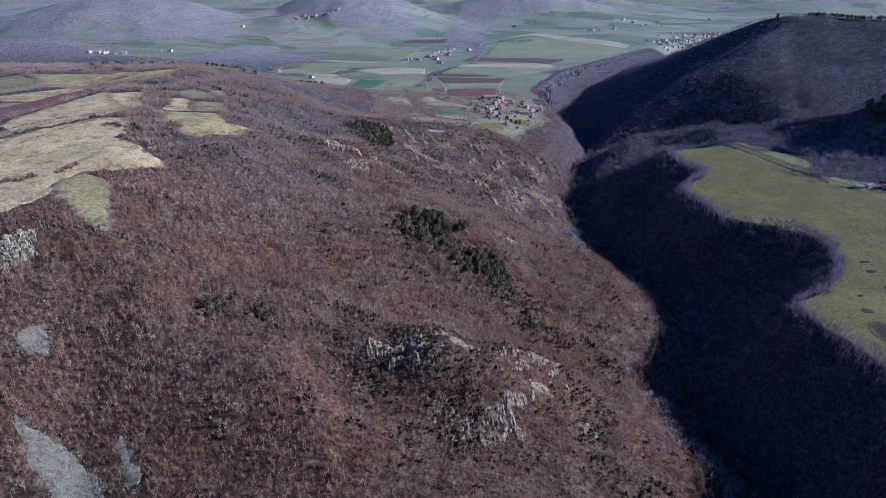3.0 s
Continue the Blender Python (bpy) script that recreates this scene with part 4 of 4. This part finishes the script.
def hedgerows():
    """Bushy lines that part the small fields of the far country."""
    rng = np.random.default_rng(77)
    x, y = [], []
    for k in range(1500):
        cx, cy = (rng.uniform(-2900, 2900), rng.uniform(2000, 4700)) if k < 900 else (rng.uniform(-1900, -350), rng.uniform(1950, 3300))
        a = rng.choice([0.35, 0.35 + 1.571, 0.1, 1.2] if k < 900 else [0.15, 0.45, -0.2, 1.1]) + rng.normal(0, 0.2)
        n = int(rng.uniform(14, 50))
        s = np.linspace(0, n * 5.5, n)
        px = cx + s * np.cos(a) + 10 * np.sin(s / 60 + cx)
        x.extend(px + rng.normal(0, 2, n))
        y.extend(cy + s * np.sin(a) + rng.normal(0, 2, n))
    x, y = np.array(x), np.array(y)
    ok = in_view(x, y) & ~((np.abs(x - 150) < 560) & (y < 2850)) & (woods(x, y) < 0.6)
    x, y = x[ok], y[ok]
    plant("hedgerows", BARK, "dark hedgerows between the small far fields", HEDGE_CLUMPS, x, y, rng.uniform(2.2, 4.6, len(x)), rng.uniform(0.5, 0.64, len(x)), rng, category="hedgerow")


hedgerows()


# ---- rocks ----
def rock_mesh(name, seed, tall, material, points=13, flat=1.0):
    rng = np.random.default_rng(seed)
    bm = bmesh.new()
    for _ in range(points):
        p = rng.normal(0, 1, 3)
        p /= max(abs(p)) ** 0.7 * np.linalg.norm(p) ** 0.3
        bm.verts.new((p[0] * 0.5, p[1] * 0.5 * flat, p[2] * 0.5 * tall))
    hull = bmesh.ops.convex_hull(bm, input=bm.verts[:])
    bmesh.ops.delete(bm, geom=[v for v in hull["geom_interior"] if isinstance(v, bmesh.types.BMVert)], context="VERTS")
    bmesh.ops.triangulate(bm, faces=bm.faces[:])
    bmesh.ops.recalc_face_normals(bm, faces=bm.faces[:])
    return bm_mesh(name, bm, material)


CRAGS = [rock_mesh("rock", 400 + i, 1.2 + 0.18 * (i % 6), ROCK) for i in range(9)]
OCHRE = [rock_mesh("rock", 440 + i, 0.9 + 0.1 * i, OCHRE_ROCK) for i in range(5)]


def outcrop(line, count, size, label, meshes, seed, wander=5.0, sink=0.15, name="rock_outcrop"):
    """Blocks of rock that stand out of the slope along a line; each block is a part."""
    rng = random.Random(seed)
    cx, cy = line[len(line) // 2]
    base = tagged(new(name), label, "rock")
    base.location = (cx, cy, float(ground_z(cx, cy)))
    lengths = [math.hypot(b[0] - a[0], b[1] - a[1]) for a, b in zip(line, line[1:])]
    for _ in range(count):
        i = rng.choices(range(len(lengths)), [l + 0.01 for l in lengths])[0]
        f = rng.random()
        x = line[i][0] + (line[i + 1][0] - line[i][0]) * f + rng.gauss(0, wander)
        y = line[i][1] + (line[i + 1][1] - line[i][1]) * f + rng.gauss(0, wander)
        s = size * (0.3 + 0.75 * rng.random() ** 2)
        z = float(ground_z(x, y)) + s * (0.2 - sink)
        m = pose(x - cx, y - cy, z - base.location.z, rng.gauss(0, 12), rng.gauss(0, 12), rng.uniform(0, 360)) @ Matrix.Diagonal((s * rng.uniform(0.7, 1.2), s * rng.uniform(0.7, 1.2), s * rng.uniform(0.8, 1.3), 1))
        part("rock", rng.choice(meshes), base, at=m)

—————

> _Task description_: Repeat the span of lines that opens with the line holding "Continue the Blender" and closes with the line holding "i in range(5)]", exactly as it stands.

> _The reply_:
Continue the Blender Python (bpy) script that recreates this scene with part 4 of 4. This part finishes the script.
def hedgerows():
    """Bushy lines that part the small fields of the far country."""
    rng = np.random.default_rng(77)
    x, y = [], []
    for k in range(1500):
        cx, cy = (rng.uniform(-2900, 2900), rng.uniform(2000, 4700)) if k < 900 else (rng.uniform(-1900, -350), rng.uniform(1950, 3300))
        a = rng.choice([0.35, 0.35 + 1.571, 0.1, 1.2] if k < 900 else [0.15, 0.45, -0.2, 1.1]) + rng.normal(0, 0.2)
        n = int(rng.uniform(14, 50))
        s = np.linspace(0, n * 5.5, n)
        px = cx + s * np.cos(a) + 10 * np.sin(s / 60 + cx)
        x.extend(px + rng.normal(0, 2, n))
        y.extend(cy + s * np.sin(a) + rng.normal(0, 2, n))
    x, y = np.array(x), np.array(y)
    ok = in_view(x, y) & ~((np.abs(x - 150) < 560) & (y < 2850)) & (woods(x, y) < 0.6)
    x, y = x[ok], y[ok]
    plant("hedgerows", BARK, "dark hedgerows between the small far fields", HEDGE_CLUMPS, x, y, rng.uniform(2.2, 4.6, len(x)), rng.uniform(0.5, 0.64, len(x)), rng, category="hedgerow")


hedgerows()


# ---- rocks ----
def rock_mesh(name, seed, tall, material, points=13, flat=1.0):
    rng = np.random.default_rng(seed)
    bm = bmesh.new()
    for _ in range(points):
        p = rng.normal(0, 1, 3)
        p /= max(abs(p)) ** 0.7 * np.linalg.norm(p) ** 0.3
        bm.verts.new((p[0] * 0.5, p[1] * 0.5 * flat, p[2] * 0.5 * tall))
    hull = bmesh.ops.convex_hull(bm, input=bm.verts[:])
    bmesh.ops.delete(bm, geom=[v for v in hull["geom_interior"] if isinstance(v, bmesh.types.BMVert)], context="VERTS")
    bmesh.ops.triangulate(bm, faces=bm.faces[:])
    bmesh.ops.recalc_face_normals(bm, faces=bm.faces[:])
    return bm_mesh(name, bm, material)


CRAGS = [rock_mesh("rock", 400 + i, 1.2 + 0.18 * (i % 6), ROCK) for i in range(9)]
OCHRE = [rock_mesh("rock", 440 + i, 0.9 + 0.1 * i, OCHRE_ROCK) for i in range(5)]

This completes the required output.